Nevertheless, in London trading Brent Crude futures were up almost 30 cents per barrel at US$108.70 and West Texas Intermediary futures climbed 71 cents to change hands at US$101.30 per barrel. It is the Western threats to further sanction Russia over the Ukraine crisis, a move that would further strain international relations and destabilise energy markets, that is keeping a floor beneath oil prices.
Elsewhere, traders are yet to bank on Libya restoring its crude output to normal levels. Deals have been done to remove protestor-created bottlenecks from the country’s export infrastructure. Operations at the country’s western oil fields have been disrupted for a number of months and, whilst there has been progress, the timeline to restore production and lift exports remains unclear.

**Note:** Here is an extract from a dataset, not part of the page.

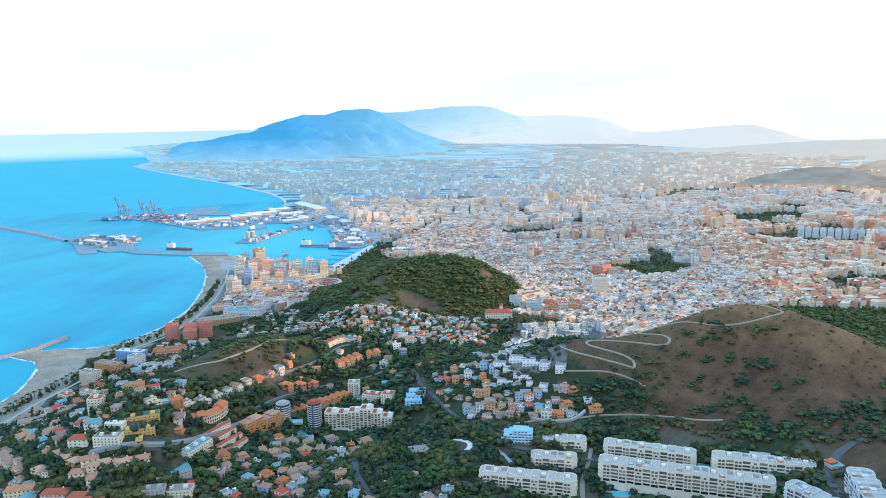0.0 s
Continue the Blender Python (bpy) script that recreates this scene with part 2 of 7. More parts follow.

Libya currently exports just 230,000 barrels per day. Exports out of Iraq may increase soon as well, as City broker’s predict the hotly anticipated start of export oil sales from the recently complete pipeline into Turley from Iraq’s semi-autonomous Kurdistan region. Deutsche Bank analyst Tom Robinson says that stockpiles of crude, transported by pipeline from fields in Kurdistan, currently awaiting shipment from the Turkish port of Ceyhan will reach 2.5mln barrels in a matter of days. He believes this burgeoning crude stockpile and the pending election results in Iraq may mean that first export sales, out of the pipeline, are now be around the corner.
“Referred to as the last great oil frontier, after a number of false dawns we believe the Kurdistan region of Iraq (KRI) is poised to become a major exporter of oil,” Robinson said in a note.